● SUPPLIED INFORMATION

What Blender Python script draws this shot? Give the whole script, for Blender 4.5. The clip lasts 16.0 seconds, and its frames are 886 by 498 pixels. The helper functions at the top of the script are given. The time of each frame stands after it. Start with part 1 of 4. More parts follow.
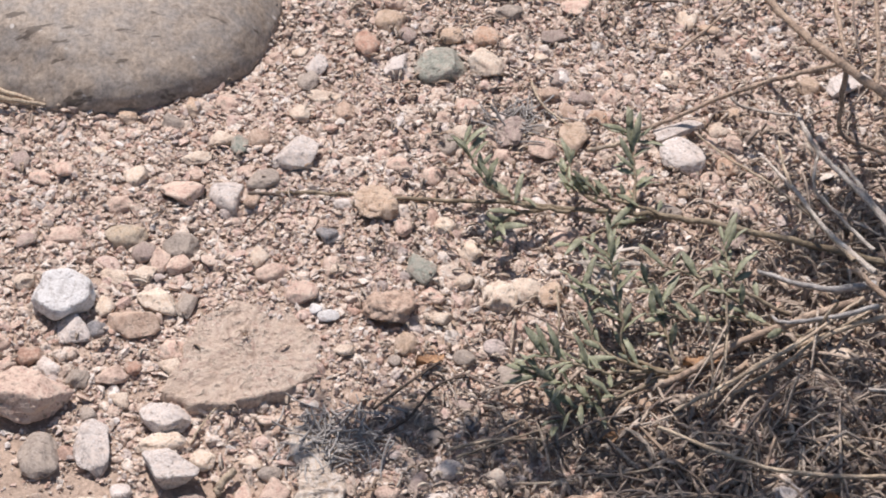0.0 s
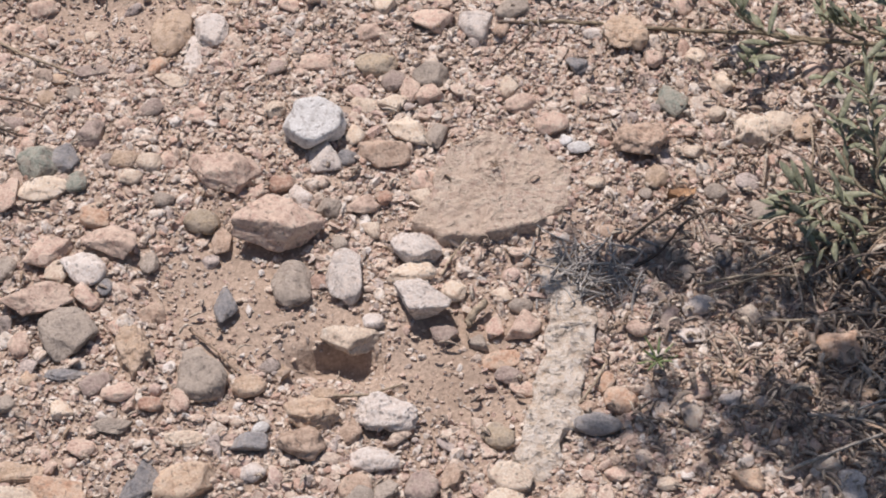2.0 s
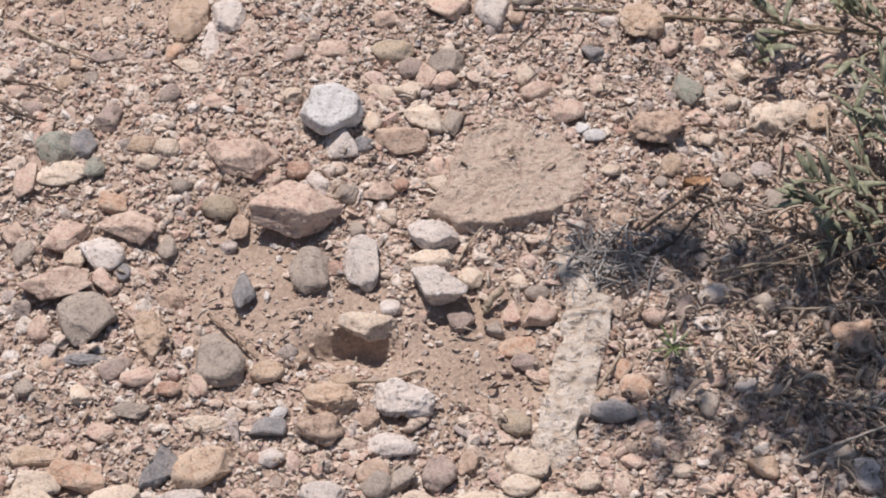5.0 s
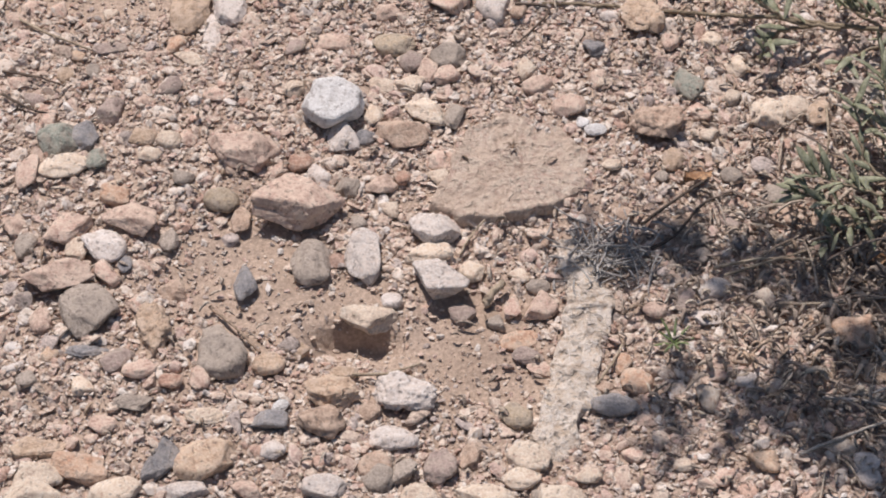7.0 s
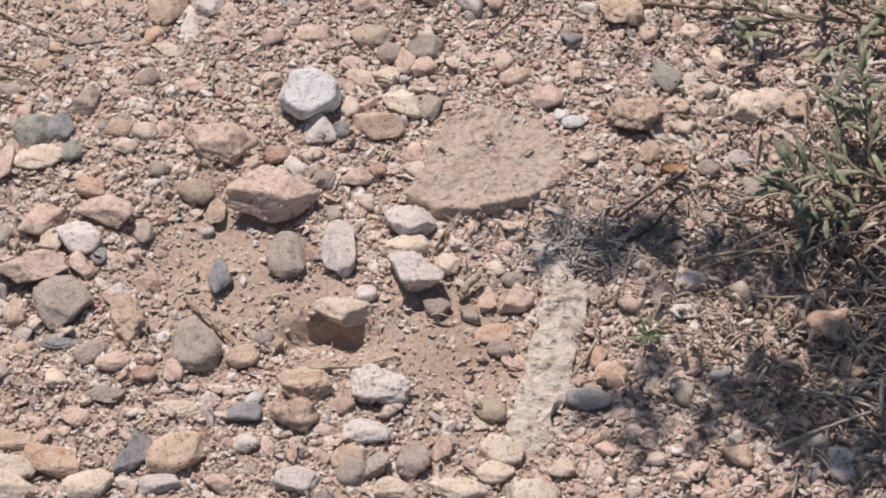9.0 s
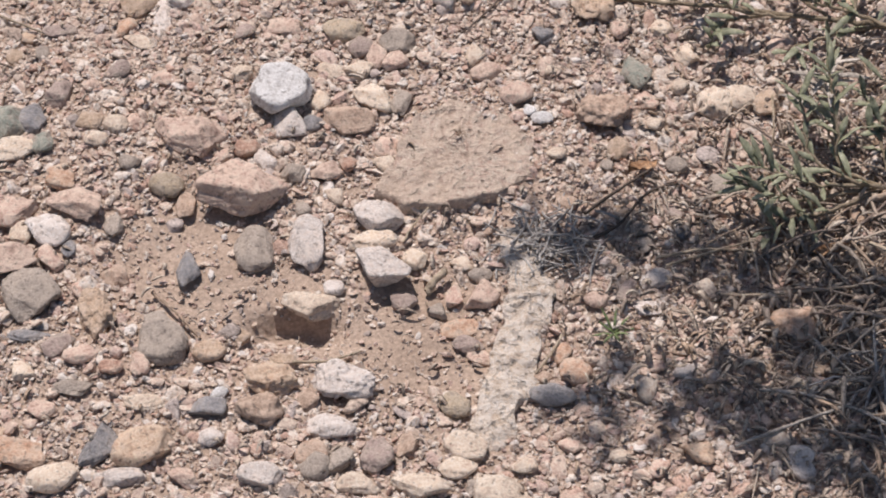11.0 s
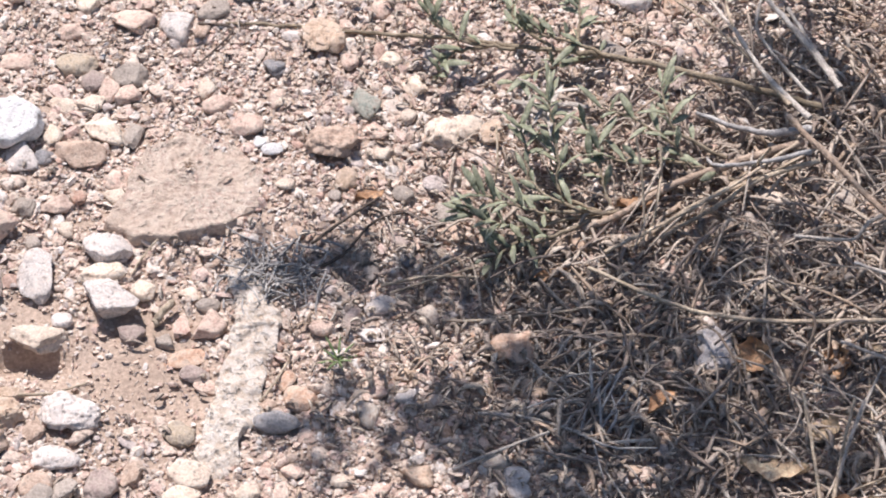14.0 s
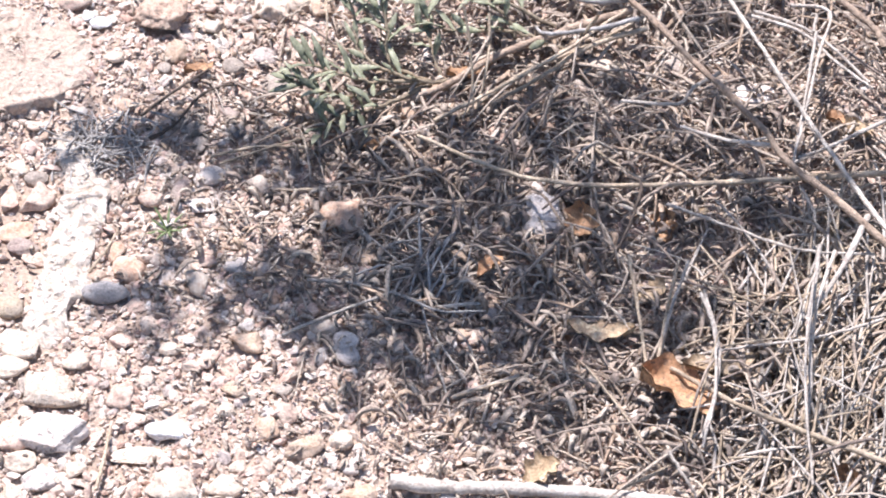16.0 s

● WRITTEN REQUEST
Copy the data exactly. Any picture it contains is to be omitted.

● TASK SOLUTION
What Blender Python script draws this shot? Give the whole script, for Blender 4.5. The clip lasts 16.0 seconds, and its frames are 886 by 498 pixels. The helper functions at the top of the script are given. The time of each frame stands after it. Start with part 1 of 4. More parts follow.
0.0 s
2.0 s
5.0 s
7.0 s
9.0 s
11.0 s
14.0 s
16.0 s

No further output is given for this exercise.